### Provided material

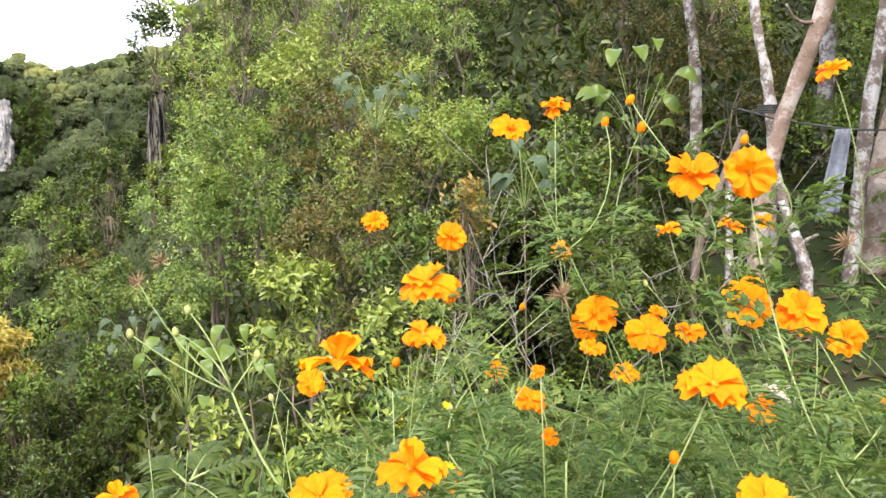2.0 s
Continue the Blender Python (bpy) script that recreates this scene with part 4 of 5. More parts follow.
for az, el, d in ORANGE:
    bud(spot(az, el, d), 0.016 * rng.uniform(0.85, 1.2), M_PETAL, "orange cosmos bud just opening")
for az, el, d in ((-50.2, -10.6, 1.1), (-43.2, -19.7, 1.1), (-69.4, -6.7, 1.2)):
    bud(spot(az, el, d), 0.022, M_SEED, "dry brown cosmos seed head", "cosmos_seed_head", 34)


def cosmos_leaf_arrays(L):
    """One deeply cut leaf along +x: opposite pinnae, each of them lobed."""
    blades, lobes = [], []
    pinnae = [((L * f, 0, 0), (0.5, sd * 0.86, 0.06), L * w) for f, w in ((0.32, 0.46), (0.56, 0.42), (0.78, 0.3)) for sd in (-1, 1)] + [((L * 0.85, 0, 0), (1, 0, -0.06), L * 0.42)]
    for base, d, ln in pinnae:
        base, d = np.array(base), np.array(d) / np.linalg.norm(d)
        across = np.array([-d[1], d[0], 0.0])
        blades.append((base, d, ln))
        for f, w in ((0.34, 0.44), (0.6, 0.36)):
            for sd in (-1, 1):
                lobes.append((base + d * ln * f * 0.9, d * 0.75 + across * sd * 0.7, ln * w))
    chunks = []
    for rows, shape, slim in ((blades, "rhomb", 0.3), (lobes, "tri", 0.42)):
        P, D, N = np.array([q[0] for q in rows]), np.array([q[1] for q in rows]), np.tile((0, 0, 1.0), (len(rows), 1))
        ln = np.array([q[2] for q in rows])
        v, f, sz_, _ = leaf_arrays(P, D, N, ln, ln * slim, shape, 0.06)
        chunks.append((v, f, sz_))
    chunks.append(tube_arrays([(0, 0, 0), (L * 0.5, 0, 0.01), (L, 0, -0.01)], [0.0012, 0.001, 0.0006], 3))
    return join(chunks)


LEAF_A = [cosmos_leaf_arrays(x) for x in (0.07, 0.09, 0.11)]
for va, _, _ in LEAF_A:
    va[:, 2] += -1.6 * va[:, 0] ** 2 + 0.3 * np.abs(va[:, 1]) * 0.5
LEAF_MESH = [mesh_of("leaf", *a, mat=M_COSMOS) for a in LEAF_A]
plants = []
for b in BASES:
    pl_ = empty("cosmos_plant", b, "green cosmos plant with feathery leaves in the garden", "plant", "cosmos plants")
    topz = 1.5 - 0.5 * (b.xy.length) - b.z
    for k in range(3):
        tip = (rng.normal(0, 0.16), rng.normal(0, 0.16), topz * rng.uniform(0.75, 1.0))
        tube("stem", bend((0, 0, 0), tip, rng.normal(0, 0.03, 3), 8), np.linspace(0.005, 0.002, 8), M_STEM, pl_, 5)
    plants.append(pl_)
N_LEAF = 2700
az_l = np.where(rng.uniform(0, 1, N_LEAF) < 0.9, rng.uniform(-92, -45, N_LEAF), rng.uniform(-46, -34, N_LEAF))
r_l = np.sqrt(rng.uniform(0.5 ** 2, 2.7 ** 2, N_LEAF)) * 1.0
x_l, y_l = -np.sin(np.radians(az_l)) * r_l, np.cos(np.radians(az_l)) * r_l
slope_l = np.interp(r_l, [0.5, 0.9, 1.3, 2.0, 2.7], [0.72, 0.6, 0.48, 0.38, 0.33]) + np.interp(az_l, [-92, -60, -40, -30, -22], [0.0, 0.0, 0.03, 0.1, 0.2])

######

Would you return the data exactly as written, without the pictures?

#### [Finished task]
2.0 s
Continue the Blender Python (bpy) script that recreates this scene with part 4 of 5. More parts follow.
for az, el, d in ORANGE:
    bud(spot(az, el, d), 0.016 * rng.uniform(0.85, 1.2), M_PETAL, "orange cosmos bud just opening")
for az, el, d in ((-50.2, -10.6, 1.1), (-43.2, -19.7, 1.1), (-69.4, -6.7, 1.2)):
    bud(spot(az, el, d), 0.022, M_SEED, "dry brown cosmos seed head", "cosmos_seed_head", 34)


def cosmos_leaf_arrays(L):
    """One deeply cut leaf along +x: opposite pinnae, each of them lobed."""
    blades, lobes = [], []
    pinnae = [((L * f, 0, 0), (0.5, sd * 0.86, 0.06), L * w) for f, w in ((0.32, 0.46), (0.56, 0.42), (0.78, 0.3)) for sd in (-1, 1)] + [((L * 0.85, 0, 0), (1, 0, -0.06), L * 0.42)]
    for base, d, ln in pinnae:
        base, d = np.array(base), np.array(d) / np.linalg.norm(d)
        across = np.array([-d[1], d[0], 0.0])
        blades.append((base, d, ln))
        for f, w in ((0.34, 0.44), (0.6, 0.36)):
            for sd in (-1, 1):
                lobes.append((base + d * ln * f * 0.9, d * 0.75 + across * sd * 0.7, ln * w))
    chunks = []
    for rows, shape, slim in ((blades, "rhomb", 0.3), (lobes, "tri", 0.42)):
        P, D, N = np.array([q[0] for q in rows]), np.array([q[1] for q in rows]), np.tile((0, 0, 1.0), (len(rows), 1))
        ln = np.array([q[2] for q in rows])
        v, f, sz_, _ = leaf_arrays(P, D, N, ln, ln * slim, shape, 0.06)
        chunks.append((v, f, sz_))
    chunks.append(tube_arrays([(0, 0, 0), (L * 0.5, 0, 0.01), (L, 0, -0.01)], [0.0012, 0.001, 0.0006], 3))
    return join(chunks)


LEAF_A = [cosmos_leaf_arrays(x) for x in (0.07, 0.09, 0.11)]
for va, _, _ in LEAF_A:
    va[:, 2] += -1.6 * va[:, 0] ** 2 + 0.3 * np.abs(va[:, 1]) * 0.5
LEAF_MESH = [mesh_of("leaf", *a, mat=M_COSMOS) for a in LEAF_A]
plants = []
for b in BASES:
    pl_ = empty("cosmos_plant", b, "green cosmos plant with feathery leaves in the garden", "plant", "cosmos plants")
    topz = 1.5 - 0.5 * (b.xy.length) - b.z
    for k in range(3):
        tip = (rng.normal(0, 0.16), rng.normal(0, 0.16), topz * rng.uniform(0.75, 1.0))
        tube("stem", bend((0, 0, 0), tip, rng.normal(0, 0.03, 3), 8), np.linspace(0.005, 0.002, 8), M_STEM, pl_, 5)
    plants.append(pl_)
N_LEAF = 2700
az_l = np.where(rng.uniform(0, 1, N_LEAF) < 0.9, rng.uniform(-92, -45, N_LEAF), rng.uniform(-46, -34, N_LEAF))
r_l = np.sqrt(rng.uniform(0.5 ** 2, 2.7 ** 2, N_LEAF)) * 1.0
x_l, y_l = -np.sin(np.radians(az_l)) * r_l, np.cos(np.radians(az_l)) * r_l
slope_l = np.interp(r_l, [0.5, 0.9, 1.3, 2.0, 2.7], [0.72, 0.6, 0.48, 0.38, 0.33]) + np.interp(az_l, [-92, -60, -40, -30, -22], [0.0, 0.0, 0.03, 0.1, 0.2])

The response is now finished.